> **What is asked**
Would you repeat the listing exactly but omit every picture?
══ Raw data
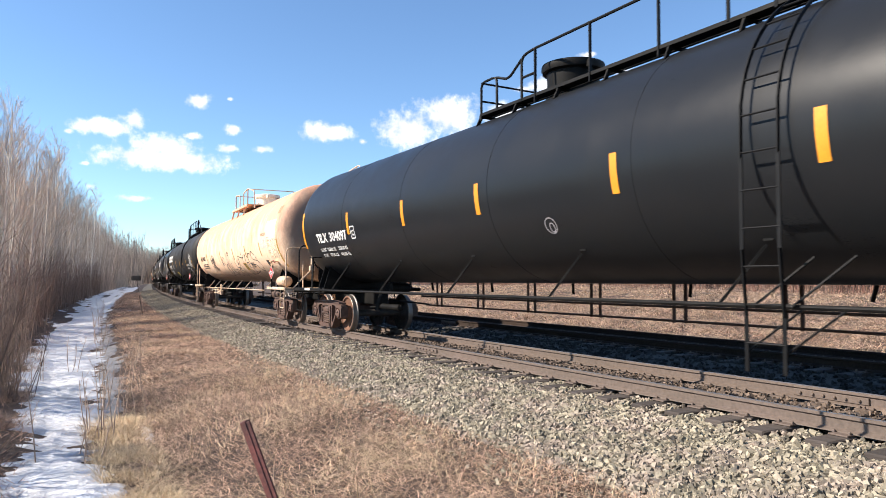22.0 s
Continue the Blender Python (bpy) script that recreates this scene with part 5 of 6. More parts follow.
def snow_height(S, Lm):
    """Melting snow in the ditch: it thins out to bare ground along an uneven edge."""
    lo = np.interp(S, (-170, -62, -22, 8, 20, 30, 37, 41, 50), (5.3, 4.9, 5.2, 5.8, 6.05, 6.35, 6.68, 6.9, 7.0))
    hi = np.interp(S, (-170, -62, -22, 8, 20, 30, 37, 41, 50), (7.9, 8.5, 8.1, 7.6, 7.75, 8.1, 7.85, 7.75, 7.9))
    e = np.minimum((Lm - lo) * 0.85, (hi - Lm) * 1.1) + 0.16 * rough(S * 0.6, Lm * 1.4, 0.8) + 0.12 * rough(S * 1.6, Lm * 0.5, 0.45) + 0.09 * rough(S * 2.2, Lm * 0.8, 0.22) + 0.10 * rough(S, Lm, 2.3)
    bare = np.clip(rough(S * 1.5, Lm * 0.6, 1.1) + 0.5 * rough(S * 2.4, Lm * 0.7, 0.4) - 0.72, 0, 1) * 0.3
    spot = np.exp(-((S - 39.2) / 0.9) ** 2 - ((Lm - 6.2) / 0.10) ** 2) * 0.22 + np.exp(-((S - 37.9) / 0.5) ** 2 - ((Lm - 6.0) / 0.08) ** 2) * 0.2
    e = np.maximum(e, spot - 0.14)
    return np.clip(e * 0.22 - bare, -0.12, 0.075) + 0.012 * rough(S * 2.6, Lm * 0.55, 0.3) + 0.006 * rough(S * 3, Lm, 0.12)


sheet("snow", np.arange(-170, 12, 0.6), np.linspace(4.4, 9.2, 60), snow_height, SNOW, "patchy old snow melting in the ditch", "snow")
sheet("snow", np.arange(11.4, 49, 0.07), np.linspace(5.2, 9.0, 84), snow_height, SNOW, "patchy old snow melting in the ditch", "snow")
sheet("snow", np.arange(48.9, 90, 0.4), np.linspace(5.2, 9.0, 50), snow_height, SNOW, "patchy old snow melting in the ditch", "snow")
sheet("slush", np.arange(4, 38.5, 0.12), np.linspace(5.2, 7.2, 40),
      lambda S, Lm: np.clip(0.07 - 0.16 * np.abs(Lm - np.interp(S, (4, 20, 30, 38.5), (5.95, 5.95, 6.1, 6.55))) / np.interp(S, (4, 20, 30, 38.5), (0.45, 0.5, 0.5, 0.25)) + 0.05 * rough(S, Lm, 0.5) + 0.03 * rough(S * 2, Lm * 2, 0.3), -0.1, 0.02),
      MELT, "thin grey slush and ice along the edge of the snow", "slush")

CUBE = np.array([(x, y, z) for x in (-1, 1) for y in (-1, 1) for z in (-1, 1)], float)
CUBE_F = np.array([(0, 1, 3, 2), (4, 6, 7, 5), (0, 4, 5, 1), (2, 3, 7, 6), (0, 2, 6, 4), (1, 5, 7, 3)])


def stones(n, s, l, z, size, r):
    """n angular stones as arrays of corners and faces."""
    v = CUBE[None] * (0.55 + 0.45 * r.rand(n, 8, 3)) * (size * (0.6 + 0.8 * r.rand(n)))[:, None, None] * (np.array([0.9, 0.5, 0.45]) + np.array([0.9, 0.5, 0.4]) * r.rand(n, 1, 3))
    a, b = r.rand(n) * 6.28, r.rand(n) * 6.28
    ca, sa, cb, sb = np.cos(a)[:, None], np.sin(a)[:, None], np.cos(b)[:, None], np.sin(b)[:, None]
    y1, z1 = v[..., 1] * cb - v[..., 2] * sb, v[..., 1] * sb + v[..., 2] * cb
    c = r.normal(0, 0.6, n)
    cc, sc = np.cos(c)[:, None], np.sin(c)[:, None]
    x0 = v[..., 0] * cc - z1 * sc
    z1 = v[..., 0] * sc + z1 * cc
    x1 = x0 * ca - y1 * sa
    y2 = x0 * sa + y1 * ca
    x, y, _ = on_line(s, l)
    out = np.stack([x1 + x[:, None], y2 + y[:, None], z1 + z[:, None]], -1)
    f = CUBE_F[None] + 8 * np.arange(n)[:, None, None]
    return out.reshape(-1, 3), f.reshape(-1, 4)


BALLAST_L, BALLAST_Z = (-7.4, -6.9, -6.2, -5.8, -3.2, -2.25, -1.3, -0.85, 0.85, 1.3, 1.75, 2.4, 3.05, 3.5), (-0.55, -0.38, -0.22, -0.165, -0.165, -0.27, -0.25, -0.245, -0.245, -0.25, -0.255, -0.375, -0.49, -0.60)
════
> **Answer to this problem**
22.0 s
Continue the Blender Python (bpy) script that recreates this scene with part 5 of 6. More parts follow.
def snow_height(S, Lm):
    """Melting snow in the ditch: it thins out to bare ground along an uneven edge."""
    lo = np.interp(S, (-170, -62, -22, 8, 20, 30, 37, 41, 50), (5.3, 4.9, 5.2, 5.8, 6.05, 6.35, 6.68, 6.9, 7.0))
    hi = np.interp(S, (-170, -62, -22, 8, 20, 30, 37, 41, 50), (7.9, 8.5, 8.1, 7.6, 7.75, 8.1, 7.85, 7.75, 7.9))
    e = np.minimum((Lm - lo) * 0.85, (hi - Lm) * 1.1) + 0.16 * rough(S * 0.6, Lm * 1.4, 0.8) + 0.12 * rough(S * 1.6, Lm * 0.5, 0.45) + 0.09 * rough(S * 2.2, Lm * 0.8, 0.22) + 0.10 * rough(S, Lm, 2.3)
    bare = np.clip(rough(S * 1.5, Lm * 0.6, 1.1) + 0.5 * rough(S * 2.4, Lm * 0.7, 0.4) - 0.72, 0, 1) * 0.3
    spot = np.exp(-((S - 39.2) / 0.9) ** 2 - ((Lm - 6.2) / 0.10) ** 2) * 0.22 + np.exp(-((S - 37.9) / 0.5) ** 2 - ((Lm - 6.0) / 0.08) ** 2) * 0.2
    e = np.maximum(e, spot - 0.14)
    return np.clip(e * 0.22 - bare, -0.12, 0.075) + 0.012 * rough(S * 2.6, Lm * 0.55, 0.3) + 0.006 * rough(S * 3, Lm, 0.12)


sheet("snow", np.arange(-170, 12, 0.6), np.linspace(4.4, 9.2, 60), snow_height, SNOW, "patchy old snow melting in the ditch", "snow")
sheet("snow", np.arange(11.4, 49, 0.07), np.linspace(5.2, 9.0, 84), snow_height, SNOW, "patchy old snow melting in the ditch", "snow")
sheet("snow", np.arange(48.9, 90, 0.4), np.linspace(5.2, 9.0, 50), snow_height, SNOW, "patchy old snow melting in the ditch", "snow")
sheet("slush", np.arange(4, 38.5, 0.12), np.linspace(5.2, 7.2, 40),
      lambda S, Lm: np.clip(0.07 - 0.16 * np.abs(Lm - np.interp(S, (4, 20, 30, 38.5), (5.95, 5.95, 6.1, 6.55))) / np.interp(S, (4, 20, 30, 38.5), (0.45, 0.5, 0.5, 0.25)) + 0.05 * rough(S, Lm, 0.5) + 0.03 * rough(S * 2, Lm * 2, 0.3), -0.1, 0.02),
      MELT, "thin grey slush and ice along the edge of the snow", "slush")

CUBE = np.array([(x, y, z) for x in (-1, 1) for y in (-1, 1) for z in (-1, 1)], float)
CUBE_F = np.array([(0, 1, 3, 2), (4, 6, 7, 5), (0, 4, 5, 1), (2, 3, 7, 6), (0, 2, 6, 4), (1, 5, 7, 3)])


def stones(n, s, l, z, size, r):
    """n angular stones as arrays of corners and faces."""
    v = CUBE[None] * (0.55 + 0.45 * r.rand(n, 8, 3)) * (size * (0.6 + 0.8 * r.rand(n)))[:, None, None] * (np.array([0.9, 0.5, 0.45]) + np.array([0.9, 0.5, 0.4]) * r.rand(n, 1, 3))
    a, b = r.rand(n) * 6.28, r.rand(n) * 6.28
    ca, sa, cb, sb = np.cos(a)[:, None], np.sin(a)[:, None], np.cos(b)[:, None], np.sin(b)[:, None]
    y1, z1 = v[..., 1] * cb - v[..., 2] * sb, v[..., 1] * sb + v[..., 2] * cb
    c = r.normal(0, 0.6, n)
    cc, sc = np.cos(c)[:, None], np.sin(c)[:, None]
    x0 = v[..., 0] * cc - z1 * sc
    z1 = v[..., 0] * sc + z1 * cc
    x1 = x0 * ca - y1 * sa
    y2 = x0 * sa + y1 * ca
    x, y, _ = on_line(s, l)
    out = np.stack([x1 + x[:, None], y2 + y[:, None], z1 + z[:, None]], -1)
    f = CUBE_F[None] + 8 * np.arange(n)[:, None, None]
    return out.reshape(-1, 3), f.reshape(-1, 4)


BALLAST_L, BALLAST_Z = (-7.4, -6.9, -6.2, -5.8, -3.2, -2.25, -1.3, -0.85, 0.85, 1.3, 1.75, 2.4, 3.05, 3.5), (-0.55, -0.38, -0.22, -0.165, -0.165, -0.27, -0.25, -0.245, -0.245, -0.25, -0.255, -0.375, -0.49, -0.60)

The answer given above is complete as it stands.